● **Set task**
Output all of the records exactly as written.

● **Material**
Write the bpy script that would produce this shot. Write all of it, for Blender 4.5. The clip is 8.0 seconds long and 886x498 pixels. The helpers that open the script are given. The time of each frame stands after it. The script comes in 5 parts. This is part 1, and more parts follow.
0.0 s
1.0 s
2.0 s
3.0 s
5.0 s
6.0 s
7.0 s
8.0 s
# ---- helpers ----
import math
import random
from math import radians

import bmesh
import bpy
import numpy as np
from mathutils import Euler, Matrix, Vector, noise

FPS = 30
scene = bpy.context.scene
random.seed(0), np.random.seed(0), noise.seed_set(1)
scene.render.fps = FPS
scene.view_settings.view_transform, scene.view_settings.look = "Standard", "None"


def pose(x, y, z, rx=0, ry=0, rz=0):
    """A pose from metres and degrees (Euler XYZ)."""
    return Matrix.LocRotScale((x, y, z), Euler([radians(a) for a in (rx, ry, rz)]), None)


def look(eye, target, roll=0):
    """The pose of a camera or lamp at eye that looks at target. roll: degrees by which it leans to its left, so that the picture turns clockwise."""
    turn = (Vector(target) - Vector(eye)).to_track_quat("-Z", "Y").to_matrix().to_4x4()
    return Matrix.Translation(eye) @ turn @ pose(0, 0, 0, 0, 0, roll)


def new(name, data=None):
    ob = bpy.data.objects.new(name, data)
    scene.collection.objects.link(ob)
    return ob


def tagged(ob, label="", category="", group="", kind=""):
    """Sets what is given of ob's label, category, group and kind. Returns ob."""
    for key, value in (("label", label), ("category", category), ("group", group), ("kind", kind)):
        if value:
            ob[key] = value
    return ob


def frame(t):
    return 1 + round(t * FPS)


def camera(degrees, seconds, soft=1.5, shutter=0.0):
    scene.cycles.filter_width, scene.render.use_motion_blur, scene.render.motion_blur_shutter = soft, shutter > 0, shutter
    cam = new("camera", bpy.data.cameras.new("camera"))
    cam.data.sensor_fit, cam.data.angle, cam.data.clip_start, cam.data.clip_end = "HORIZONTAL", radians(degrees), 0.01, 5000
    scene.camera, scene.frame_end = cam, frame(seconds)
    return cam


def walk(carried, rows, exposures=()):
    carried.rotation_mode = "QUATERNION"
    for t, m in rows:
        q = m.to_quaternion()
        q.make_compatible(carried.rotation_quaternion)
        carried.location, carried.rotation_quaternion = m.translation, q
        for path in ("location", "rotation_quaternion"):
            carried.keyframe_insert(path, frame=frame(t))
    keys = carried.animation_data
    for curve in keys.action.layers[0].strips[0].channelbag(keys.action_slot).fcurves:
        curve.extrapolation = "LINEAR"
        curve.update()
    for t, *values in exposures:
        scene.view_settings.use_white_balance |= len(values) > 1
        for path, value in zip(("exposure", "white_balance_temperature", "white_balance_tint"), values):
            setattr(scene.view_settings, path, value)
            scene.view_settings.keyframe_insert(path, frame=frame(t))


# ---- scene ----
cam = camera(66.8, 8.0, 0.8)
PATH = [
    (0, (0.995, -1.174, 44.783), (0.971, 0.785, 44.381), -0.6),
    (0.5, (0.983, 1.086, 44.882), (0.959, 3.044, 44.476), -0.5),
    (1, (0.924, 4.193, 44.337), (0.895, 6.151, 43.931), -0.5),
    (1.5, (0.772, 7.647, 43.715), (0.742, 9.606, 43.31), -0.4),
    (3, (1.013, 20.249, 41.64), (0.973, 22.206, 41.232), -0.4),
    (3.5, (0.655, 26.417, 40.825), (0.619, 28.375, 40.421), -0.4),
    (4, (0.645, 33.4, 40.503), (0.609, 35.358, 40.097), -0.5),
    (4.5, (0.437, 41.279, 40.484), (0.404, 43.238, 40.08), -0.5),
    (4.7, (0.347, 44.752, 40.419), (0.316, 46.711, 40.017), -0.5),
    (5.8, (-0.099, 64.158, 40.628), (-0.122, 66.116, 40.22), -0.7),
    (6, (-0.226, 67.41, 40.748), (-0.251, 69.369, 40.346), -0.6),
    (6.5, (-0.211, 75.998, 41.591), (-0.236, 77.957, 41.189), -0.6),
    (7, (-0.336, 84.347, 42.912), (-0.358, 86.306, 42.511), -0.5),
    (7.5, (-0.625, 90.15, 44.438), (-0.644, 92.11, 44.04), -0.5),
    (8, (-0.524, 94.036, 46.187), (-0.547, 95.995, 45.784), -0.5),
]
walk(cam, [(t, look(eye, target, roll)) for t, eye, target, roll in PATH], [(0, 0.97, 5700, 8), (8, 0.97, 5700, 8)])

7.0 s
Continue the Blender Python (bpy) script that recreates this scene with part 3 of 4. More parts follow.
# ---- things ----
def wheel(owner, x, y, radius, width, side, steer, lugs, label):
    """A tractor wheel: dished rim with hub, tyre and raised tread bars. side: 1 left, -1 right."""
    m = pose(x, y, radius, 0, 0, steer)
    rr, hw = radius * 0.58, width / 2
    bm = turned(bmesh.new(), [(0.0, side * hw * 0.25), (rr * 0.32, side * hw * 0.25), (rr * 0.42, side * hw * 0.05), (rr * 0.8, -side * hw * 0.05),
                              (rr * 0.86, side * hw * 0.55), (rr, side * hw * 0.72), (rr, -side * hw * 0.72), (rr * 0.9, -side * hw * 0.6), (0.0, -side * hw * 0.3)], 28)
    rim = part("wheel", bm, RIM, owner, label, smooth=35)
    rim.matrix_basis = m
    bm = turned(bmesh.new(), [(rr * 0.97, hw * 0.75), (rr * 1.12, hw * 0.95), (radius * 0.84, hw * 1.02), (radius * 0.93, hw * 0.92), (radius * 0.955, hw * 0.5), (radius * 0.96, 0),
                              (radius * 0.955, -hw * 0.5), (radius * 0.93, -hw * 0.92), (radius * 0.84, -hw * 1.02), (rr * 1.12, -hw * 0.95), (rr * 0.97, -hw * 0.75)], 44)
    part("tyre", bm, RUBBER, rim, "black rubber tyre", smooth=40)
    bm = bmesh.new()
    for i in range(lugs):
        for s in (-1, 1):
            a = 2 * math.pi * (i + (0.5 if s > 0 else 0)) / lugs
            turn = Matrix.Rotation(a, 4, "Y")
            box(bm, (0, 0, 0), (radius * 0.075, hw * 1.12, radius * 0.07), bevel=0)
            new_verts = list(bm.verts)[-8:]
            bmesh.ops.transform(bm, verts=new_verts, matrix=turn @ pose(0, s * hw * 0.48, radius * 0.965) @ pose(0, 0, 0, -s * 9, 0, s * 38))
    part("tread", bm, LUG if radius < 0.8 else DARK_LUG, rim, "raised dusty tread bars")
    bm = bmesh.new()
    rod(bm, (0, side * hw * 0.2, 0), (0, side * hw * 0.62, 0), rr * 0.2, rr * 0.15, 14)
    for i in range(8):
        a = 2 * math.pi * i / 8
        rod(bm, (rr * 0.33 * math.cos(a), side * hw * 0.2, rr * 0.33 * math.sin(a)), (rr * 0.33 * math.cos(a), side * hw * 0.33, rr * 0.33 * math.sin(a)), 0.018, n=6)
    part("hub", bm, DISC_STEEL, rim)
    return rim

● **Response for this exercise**
Write the bpy script that would produce this shot. Write all of it, for Blender 4.5. The clip is 8.0 seconds long and 886x498 pixels. The helpers that open the script are given. The time of each frame stands after it. The script comes in 5 parts. This is part 1, and more parts follow.
0.0 s
1.0 s
2.0 s
3.0 s
5.0 s
6.0 s
7.0 s
8.0 s
# ---- helpers ----
import math
import random
from math import radians

import bmesh
import bpy
import numpy as np
from mathutils import Euler, Matrix, Vector, noise

FPS = 30
scene = bpy.context.scene
random.seed(0), np.random.seed(0), noise.seed_set(1)
scene.render.fps = FPS
scene.view_settings.view_transform, scene.view_settings.look = "Standard", "None"


def pose(x, y, z, rx=0, ry=0, rz=0):
    """A pose from metres and degrees (Euler XYZ)."""
    return Matrix.LocRotScale((x, y, z), Euler([radians(a) for a in (rx, ry, rz)]), None)


def look(eye, target, roll=0):
    """The pose of a camera or lamp at eye that looks at target. roll: degrees by which it leans to its left, so that the picture turns clockwise."""
    turn = (Vector(target) - Vector(eye)).to_track_quat("-Z", "Y").to_matrix().to_4x4()
    return Matrix.Translation(eye) @ turn @ pose(0, 0, 0, 0, 0, roll)


def new(name, data=None):
    ob = bpy.data.objects.new(name, data)
    scene.collection.objects.link(ob)
    return ob


def tagged(ob, label="", category="", group="", kind=""):
    """Sets what is given of ob's label, category, group and kind. Returns ob."""
    for key, value in (("label", label), ("category", category), ("group", group), ("kind", kind)):
        if value:
            ob[key] = value
    return ob


def frame(t):
    return 1 + round(t * FPS)


def camera(degrees, seconds, soft=1.5, shutter=0.0):
    scene.cycles.filter_width, scene.render.use_motion_blur, scene.render.motion_blur_shutter = soft, shutter > 0, shutter
    cam = new("camera", bpy.data.cameras.new("camera"))
    cam.data.sensor_fit, cam.data.angle, cam.data.clip_start, cam.data.clip_end = "HORIZONTAL", radians(degrees), 0.01, 5000
    scene.camera, scene.frame_end = cam, frame(seconds)
    return cam


def walk(carried, rows, exposures=()):
    carried.rotation_mode = "QUATERNION"
    for t, m in rows:
        q = m.to_quaternion()
        q.make_compatible(carried.rotation_quaternion)
        carried.location, carried.rotation_quaternion = m.translation, q
        for path in ("location", "rotation_quaternion"):
            carried.keyframe_insert(path, frame=frame(t))
    keys = carried.animation_data
    for curve in keys.action.layers[0].strips[0].channelbag(keys.action_slot).fcurves:
        curve.extrapolation = "LINEAR"
        curve.update()
    for t, *values in exposures:
        scene.view_settings.use_white_balance |= len(values) > 1
        for path, value in zip(("exposure", "white_balance_temperature", "white_balance_tint"), values):
            setattr(scene.view_settings, path, value)
            scene.view_settings.keyframe_insert(path, frame=frame(t))


# ---- scene ----
cam = camera(66.8, 8.0, 0.8)
PATH = [
    (0, (0.995, -1.174, 44.783), (0.971, 0.785, 44.381), -0.6),
    (0.5, (0.983, 1.086, 44.882), (0.959, 3.044, 44.476), -0.5),
    (1, (0.924, 4.193, 44.337), (0.895, 6.151, 43.931), -0.5),
    (1.5, (0.772, 7.647, 43.715), (0.742, 9.606, 43.31), -0.4),
    (3, (1.013, 20.249, 41.64), (0.973, 22.206, 41.232), -0.4),
    (3.5, (0.655, 26.417, 40.825), (0.619, 28.375, 40.421), -0.4),
    (4, (0.645, 33.4, 40.503), (0.609, 35.358, 40.097), -0.5),
    (4.5, (0.437, 41.279, 40.484), (0.404, 43.238, 40.08), -0.5),
    (4.7, (0.347, 44.752, 40.419), (0.316, 46.711, 40.017), -0.5),
    (5.8, (-0.099, 64.158, 40.628), (-0.122, 66.116, 40.22), -0.7),
    (6, (-0.226, 67.41, 40.748), (-0.251, 69.369, 40.346), -0.6),
    (6.5, (-0.211, 75.998, 41.591), (-0.236, 77.957, 41.189), -0.6),
    (7, (-0.336, 84.347, 42.912), (-0.358, 86.306, 42.511), -0.5),
    (7.5, (-0.625, 90.15, 44.438), (-0.644, 92.11, 44.04), -0.5),
    (8, (-0.524, 94.036, 46.187), (-0.547, 95.995, 45.784), -0.5),
]
walk(cam, [(t, look(eye, target, roll)) for t, eye, target, roll in PATH], [(0, 0.97, 5700, 8), (8, 0.97, 5700, 8)])

7.0 s
Continue the Blender Python (bpy) script that recreates this scene with part 3 of 4. More parts follow.
# ---- things ----
def wheel(owner, x, y, radius, width, side, steer, lugs, label):
    """A tractor wheel: dished rim with hub, tyre and raised tread bars. side: 1 left, -1 right."""
    m = pose(x, y, radius, 0, 0, steer)
    rr, hw = radius * 0.58, width / 2
    bm = turned(bmesh.new(), [(0.0, side * hw * 0.25), (rr * 0.32, side * hw * 0.25), (rr * 0.42, side * hw * 0.05), (rr * 0.8, -side * hw * 0.05),
                              (rr * 0.86, side * hw * 0.55), (rr, side * hw * 0.72), (rr, -side * hw * 0.72), (rr * 0.9, -side * hw * 0.6), (0.0, -side * hw * 0.3)], 28)
    rim = part("wheel", bm, RIM, owner, label, smooth=35)
    rim.matrix_basis = m
    bm = turned(bmesh.new(), [(rr * 0.97, hw * 0.75), (rr * 1.12, hw * 0.95), (radius * 0.84, hw * 1.02), (radius * 0.93, hw * 0.92), (radius * 0.955, hw * 0.5), (radius * 0.96, 0),
                              (radius * 0.955, -hw * 0.5), (radius * 0.93, -hw * 0.92), (radius * 0.84, -hw * 1.02), (rr * 1.12, -hw * 0.95), (rr * 0.97, -hw * 0.75)], 44)
    part("tyre", bm, RUBBER, rim, "black rubber tyre", smooth=40)
    bm = bmesh.new()
    for i in range(lugs):
        for s in (-1, 1):
            a = 2 * math.pi * (i + (0.5 if s > 0 else 0)) / lugs
            turn = Matrix.Rotation(a, 4, "Y")
            box(bm, (0, 0, 0), (radius * 0.075, hw * 1.12, radius * 0.07), bevel=0)
            new_verts = list(bm.verts)[-8:]
            bmesh.ops.transform(bm, verts=new_verts, matrix=turn @ pose(0, s * hw * 0.48, radius * 0.965) @ pose(0, 0, 0, -s * 9, 0, s * 38))
    part("tread", bm, LUG if radius < 0.8 else DARK_LUG, rim, "raised dusty tread bars")
    bm = bmesh.new()
    rod(bm, (0, side * hw * 0.2, 0), (0, side * hw * 0.62, 0), rr * 0.2, rr * 0.15, 14)
    for i in range(8):
        a = 2 * math.pi * i / 8
        rod(bm, (rr * 0.33 * math.cos(a), side * hw * 0.2, rr * 0.33 * math.sin(a)), (rr * 0.33 * math.cos(a), side * hw * 0.33, rr * 0.33 * math.sin(a)), 0.018, n=6)
    part("hub", bm, DISC_STEEL, rim)
    return rim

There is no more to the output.